According to new research, family violence can have the same impact on children’s brains as battlefield danger has on soldiers.
The research – which was conducted by experts from University College London (UCL) and the Anna Freud Centre – also shows that children who grow up around family violence may be more prone to mental health problems in later life, especially anxiety and depression.
Representing UCL's Division of Psychology and Language Sciences, lead author Dr Eamon McCrory, spoke to the journal, Current Biology. He said: "We are only now beginning to understand how child abuse influences functioning of the brain's emotional systems.”
"This research is important because it provides our first clues as to how regions in the child's brain may adapt to early experiences of abuse in the home.

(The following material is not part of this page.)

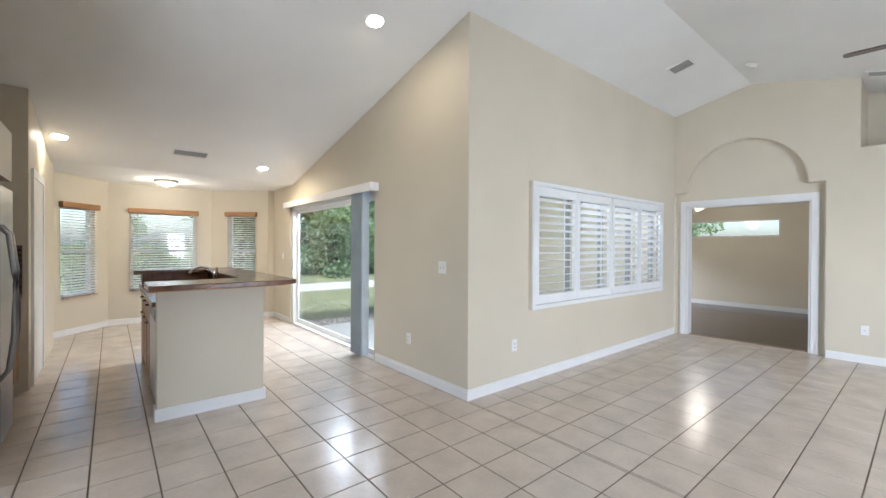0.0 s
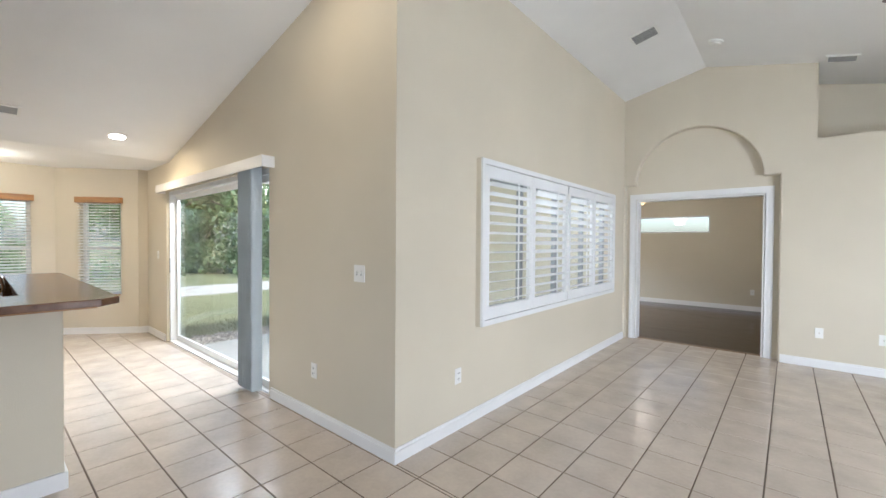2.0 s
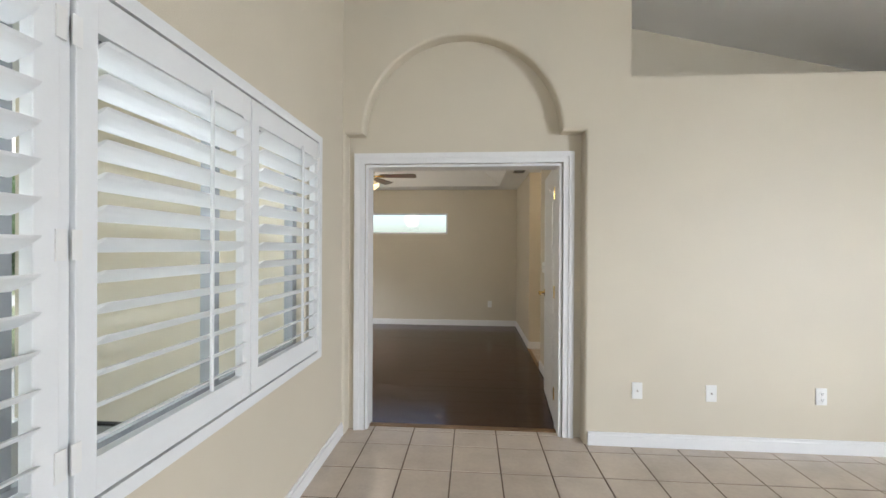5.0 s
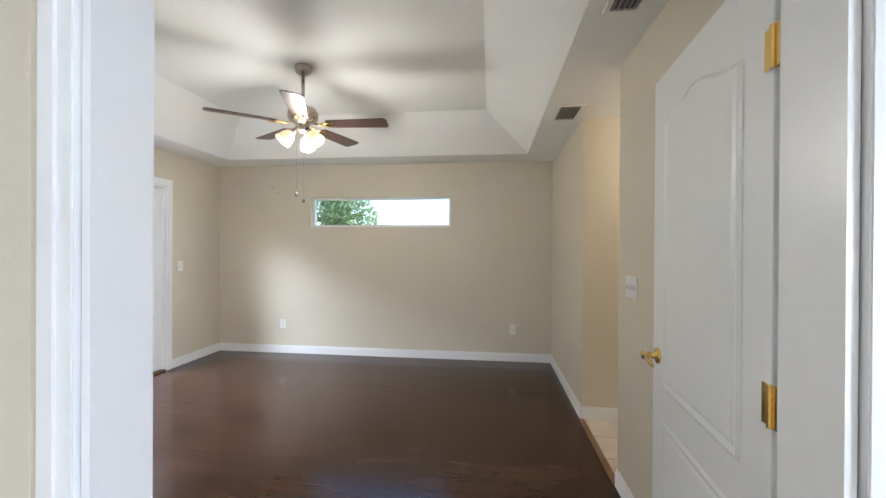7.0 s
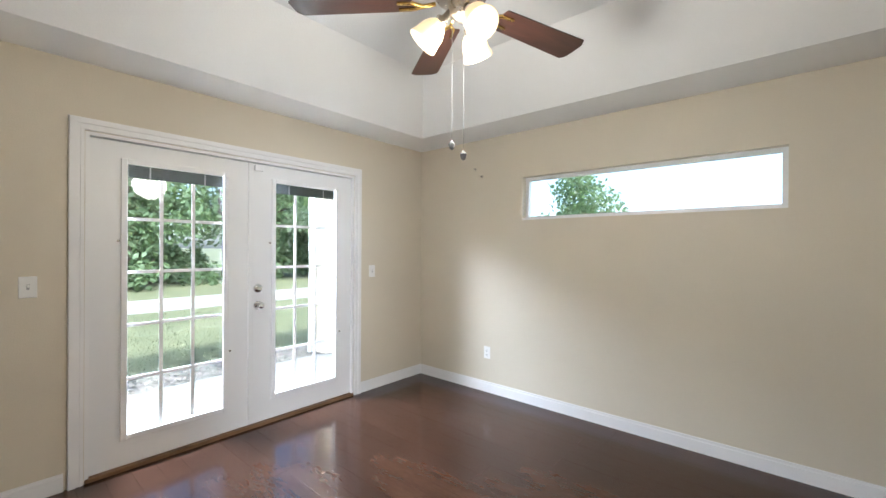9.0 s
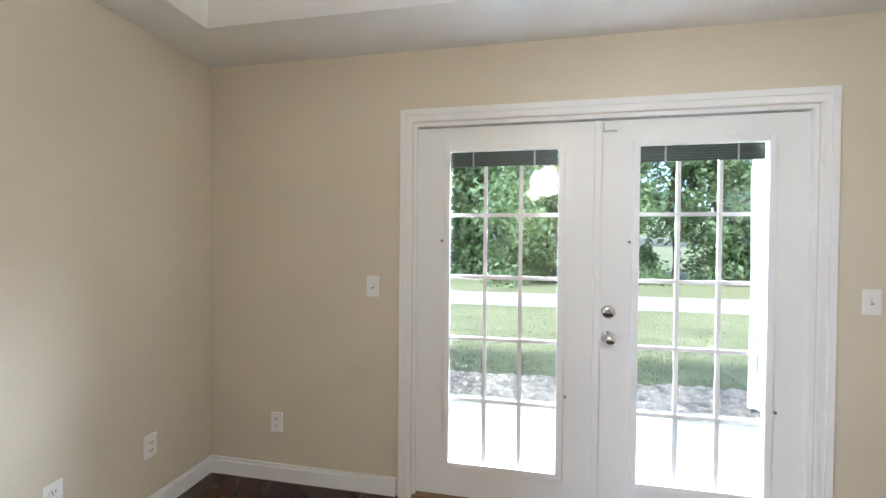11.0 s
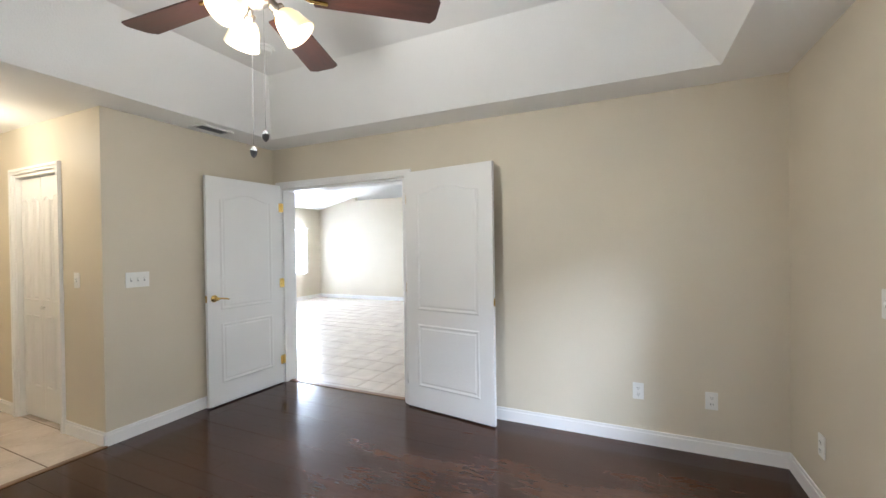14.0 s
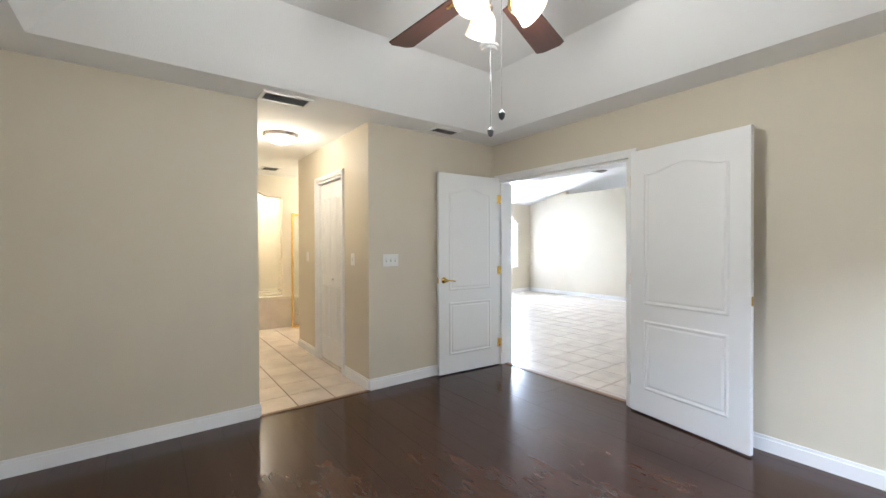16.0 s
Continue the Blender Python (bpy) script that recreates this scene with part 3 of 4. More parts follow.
def dome_light(m, r, mat, label):
    t = thing("flush_ceiling_light", m, label, "ceiling light")
    bm = bmesh.new()
    lathe(bm, [(r, 0), (r * 1.02, -0.015), (r * .98, -0.03), (r * .9, -0.03)], None, 28)
    part("rim", bm, NICKEL, t, "brushed nickel rim", True)
    bm = bmesh.new()
    lathe(bm, [(r * .92, -0.025), (r * .88, -0.045), (r * .7, -0.07), (r * .4, -0.087), (r * .08, -0.092)], None, 28)
    part("glass_bowl", bm, mat, t, "lit frosted glass bowl", True)
    bm = bmesh.new()
    lathe(bm, [(0.012, -0.088), (0.012, -0.1), (0.004, -0.108)], None, 10)
    part("finial", bm, NICKEL, t)


dome_light(pose(2.66, 6.86, ZC), 0.165, DOME, "lit frosted dome light with a nickel rim in the hall")
lamp("hall_lamp", pose(2.66, 6.86, ZC - .14), 2.6, 0.12, (1.0, 0.82, 0.58), kind='POINT')
lamp("bath_lamp", pose(5.75, 6.5, 2.35), 4.6, 0.1, (1.0, 0.82, 0.56), kind='POINT')
# added fill without a fixture, brightens the unseen part of the bathroom
lamp("bath_lamp_vanity", pose(4.5, 5.2, 2.2), 6.0, 0.1, (1.0, 0.86, 0.64), kind='POINT')
dome_light(pose(-5.45, -1.75, ZC), 0.17, DOME, "lit flush dome light in the breakfast nook")
lamp("nook_lamp", pose(-5.45, -1.75, ZC - .16), 3.6, 0.12, (1.0, 0.88, 0.70), kind='POINT')

# ---------- plantation shutters ----------


def shutter_panel(i, a, b, c, d):
    t = thing("plantation_shutter", pose(0, 0, 0), "white painted plantation shutter panel with open louvres", "shutters", "plantation shutters on the window")
    s = 0.055
    for y0, y1 in ((a, a + s), (b - s, b)):
        boxes("stile", [(.024, .056, y0, y1, c, d)], SHUT, t, bevel=0.002)
    for z0, z1 in ((c, c + .095), (d - .095, d)):
        boxes("rail", [(.025, .055, a + s, b - s, z0, z1)], SHUT, t)
    n = 13
    h = (d - c - .19) / n
    w, ang = 0.044, radians(10 if i == 0 else 26)
    ring = []
    for k in range(10):
        q = 2 * math.pi * k / 10
        u, v = w * math.cos(q), 0.0055 * math.sin(q)
        ring.append((u * math.cos(ang) - v * math.sin(ang), u * math.sin(ang) + v * math.cos(ang)))
    bm = bmesh.new()
    prism(bm, ring, 'y', a + s + .001, b - s - .001)
    me = finish("louver", bm, SHUT)
    for k in range(n):
        o = new("louver", me)
        o.parent = t
        o.location = (0.040, 0, c + .095 + h * (k + .5))
    yr = a + s + (b - a - 2 * s) * 0.62
    boxes("tilt_rod", [(0.082, 0.092, yr - .006, yr + .006, c + .12, d - .085)], SHUT, t, bevel=0.002)
    for z in (c + .12, (c + d) / 2, d - .12):
        y = a if i % 2 == 0 else b
        boxes("hinge", [(0.0565, 0.0605, y - .012, y + .012, z - .035, z + .035)], PLATE, t, "white painted hinge")


def shutters():
    y0, y1, z0, z1 = 0.845, 3.965, 0.735, 2.055
    f = thing("window_surround", pose(0, 0, 0), "white frame holding the plantation shutters, its shaded sides coloured beige", "window surround")
    # wall beige on the box also carries the shade on the frame's side
    boxes("outer_box", [(0.0, 0.044, y0, y0 + .045, z0, z1), (0, .044, y1 - .045, y1, z0, z1), (0, .044, y0 + .045, y1 - .045, z0, z0 + .045), (0, .044, y0 + .045, y1 - .045, z1 - .045, z1)], WALL, f, "box in wall beige, darker for its shaded side")
    boxes("front_trim", [(0.044, 0.062, y0 + .002, y0 + .045, z0 + .002, z1 - .002), (.044, .062, y1 - .045, y1 - .002, z0 + .002, z1 - .002), (.044, .062, y0 + .045, y1 - .045, z0 + .002, z0 + .045), (.044, .062, y0 + .045, y1 - .045, z1 - .045, z1 - .002)], SHUT, f)
    boxes("post", [(0.0, .045, 2.427, 2.453, z0 + .045, z1 - .045)], SHUT, f)
    edges = [0.892, 1.655, 2.440, 3.195, 3.918]
    for i in range(4):
        shutter_panel(i, edges[i] + .004 + (.014 if i == 2 else 0), edges[i + 1] - .004 - (.014 if i == 1 else 0), z0 + .05, z1 - .05)


shutters()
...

"Enhanced reactivity to a biologically salient threat cue such as anger may represent an adaptive response for these children in the short term, helping keep them out of danger. However, it may also constitute an underlying neurobiological risk factor increasing their vulnerability to later mental health problems, and particularly anxiety.
"The next step for us is to try and understand how stable these changes are. Not every child exposed to family violence will go on to develop a mental health problem; many bounce back and lead successful lives. We want to know much more about those mechanisms that help some children become resilient."
Magnetic resonance imaging brain scans were conducted on 20 children from the London area, who had an average age of 12. All of the participants had been exposed to domestic violence and have since been referred to social services.
While the children were in the scanner, they were shown pictures of faces – both male and female – with sad, calm or angry expressions. Their patterns of brain activity were recorded and compared to those of 23 children with no history of domestic violence.
The angry faces had a distinct impact on the brains of children who had been exposed to domestic violence.
According to previous studies, similar patterns are shown in the brains of soldiers who are exposed to violence. They, as well as children who witness domestic violence, tune their brains to be hyper-aware of danger around them.